**Source excerpt:**
□ □ □ □

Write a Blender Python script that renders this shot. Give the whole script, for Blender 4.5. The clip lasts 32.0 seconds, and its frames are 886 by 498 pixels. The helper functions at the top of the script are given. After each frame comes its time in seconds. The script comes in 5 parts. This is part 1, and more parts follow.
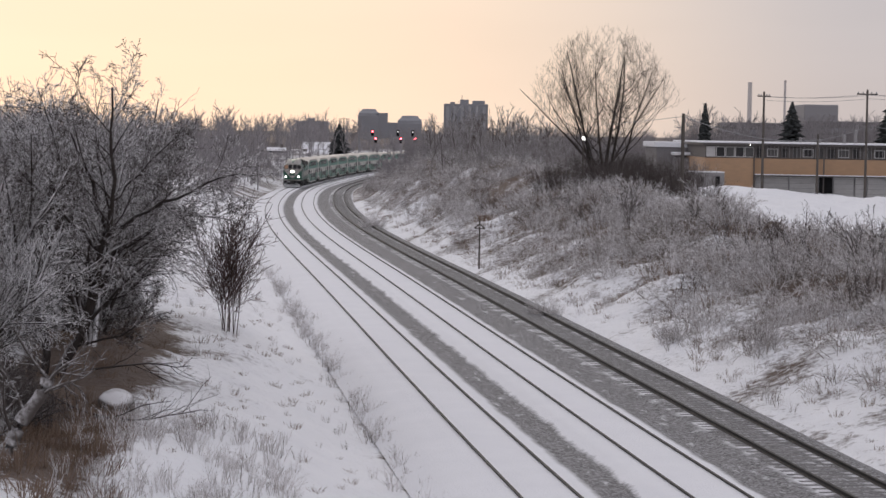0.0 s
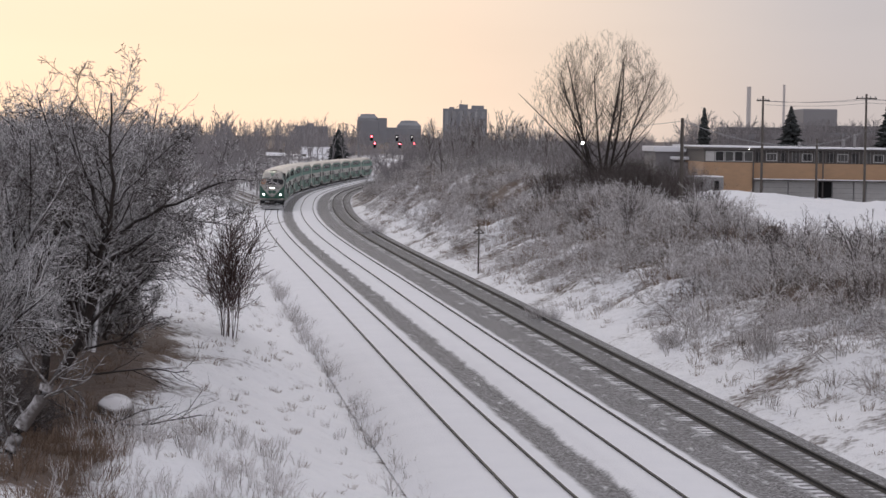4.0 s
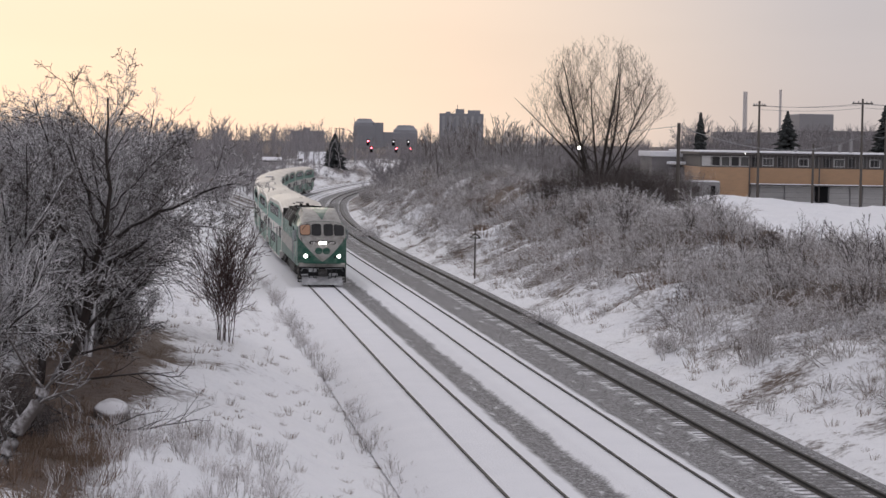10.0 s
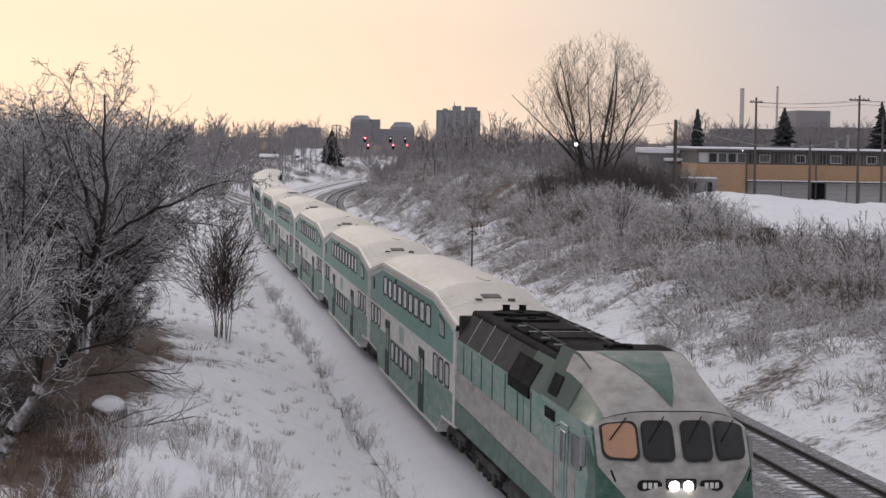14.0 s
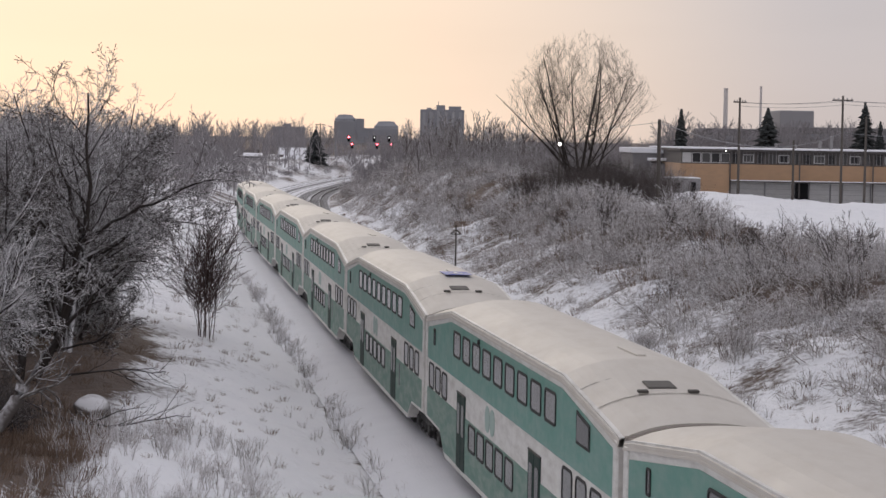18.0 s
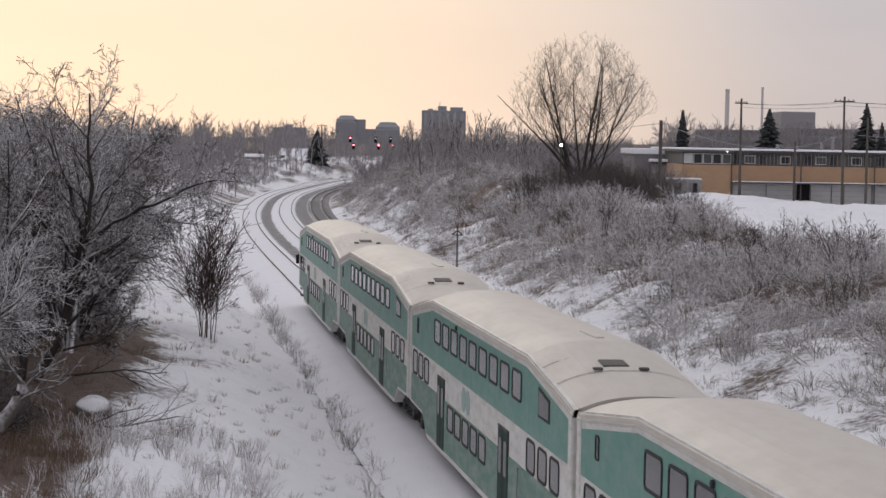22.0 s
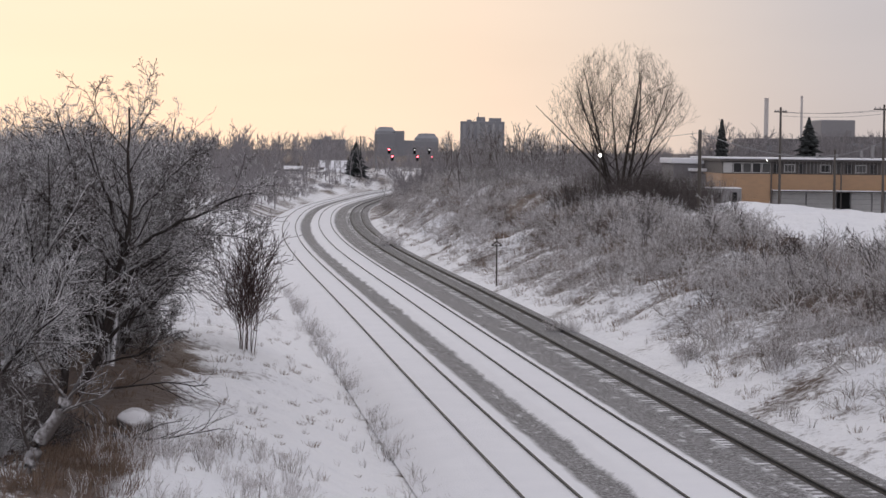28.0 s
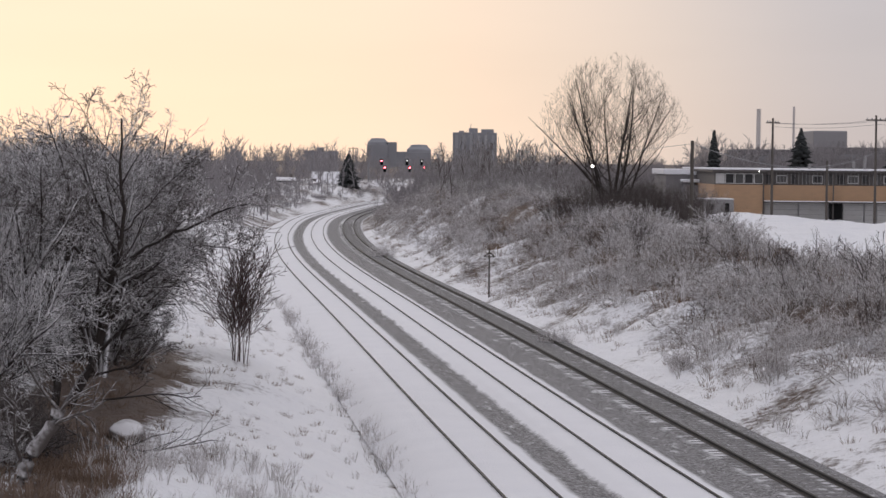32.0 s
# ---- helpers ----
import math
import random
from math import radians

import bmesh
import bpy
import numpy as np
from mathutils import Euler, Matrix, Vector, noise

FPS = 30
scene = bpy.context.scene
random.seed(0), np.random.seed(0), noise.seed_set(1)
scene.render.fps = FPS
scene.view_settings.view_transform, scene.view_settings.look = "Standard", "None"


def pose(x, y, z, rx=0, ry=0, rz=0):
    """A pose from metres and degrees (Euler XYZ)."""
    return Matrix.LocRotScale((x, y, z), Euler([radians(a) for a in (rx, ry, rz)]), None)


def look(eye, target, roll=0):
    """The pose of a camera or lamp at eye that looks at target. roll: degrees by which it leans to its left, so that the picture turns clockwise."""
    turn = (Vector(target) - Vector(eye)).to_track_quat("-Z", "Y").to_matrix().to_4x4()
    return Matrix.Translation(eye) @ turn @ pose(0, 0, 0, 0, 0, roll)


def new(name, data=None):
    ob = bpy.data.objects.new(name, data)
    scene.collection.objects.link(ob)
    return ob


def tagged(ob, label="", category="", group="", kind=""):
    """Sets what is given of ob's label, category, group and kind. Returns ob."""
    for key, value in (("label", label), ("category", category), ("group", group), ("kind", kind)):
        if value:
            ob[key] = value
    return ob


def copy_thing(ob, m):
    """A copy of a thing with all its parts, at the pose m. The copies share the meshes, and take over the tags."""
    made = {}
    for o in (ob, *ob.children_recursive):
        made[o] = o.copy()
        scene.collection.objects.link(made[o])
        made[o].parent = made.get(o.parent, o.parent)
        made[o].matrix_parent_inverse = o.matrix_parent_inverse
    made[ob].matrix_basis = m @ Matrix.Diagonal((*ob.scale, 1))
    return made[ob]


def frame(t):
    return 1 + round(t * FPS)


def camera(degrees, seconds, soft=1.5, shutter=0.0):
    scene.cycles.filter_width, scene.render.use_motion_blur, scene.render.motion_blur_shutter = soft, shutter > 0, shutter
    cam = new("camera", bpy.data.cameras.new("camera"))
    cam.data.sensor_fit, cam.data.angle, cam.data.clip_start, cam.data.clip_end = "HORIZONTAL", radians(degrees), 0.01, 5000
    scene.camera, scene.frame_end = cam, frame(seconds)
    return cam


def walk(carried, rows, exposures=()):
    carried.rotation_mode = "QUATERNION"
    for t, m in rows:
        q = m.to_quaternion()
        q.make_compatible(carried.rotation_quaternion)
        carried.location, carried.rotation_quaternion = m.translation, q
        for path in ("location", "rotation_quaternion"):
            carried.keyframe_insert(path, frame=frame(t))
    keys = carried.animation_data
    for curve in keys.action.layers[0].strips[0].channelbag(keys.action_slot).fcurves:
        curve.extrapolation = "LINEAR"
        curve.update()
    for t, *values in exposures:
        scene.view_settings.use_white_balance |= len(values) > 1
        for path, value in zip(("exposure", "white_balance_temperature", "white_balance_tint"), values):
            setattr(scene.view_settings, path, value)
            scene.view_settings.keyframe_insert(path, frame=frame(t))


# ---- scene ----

□ □ □ □

**What you need to do:** Your task is to output exactly the lines from the one with "q.make_compatible(carried.rotation_quaternion)" through the one with "keys = carried.animation_data", counting both ends.

**Final result:**
        q.make_compatible(carried.rotation_quaternion)
        carried.location, carried.rotation_quaternion = m.translation, q
        for path in ("location", "rotation_quaternion"):
            carried.keyframe_insert(path, frame=frame(t))
    keys = carried.animation_data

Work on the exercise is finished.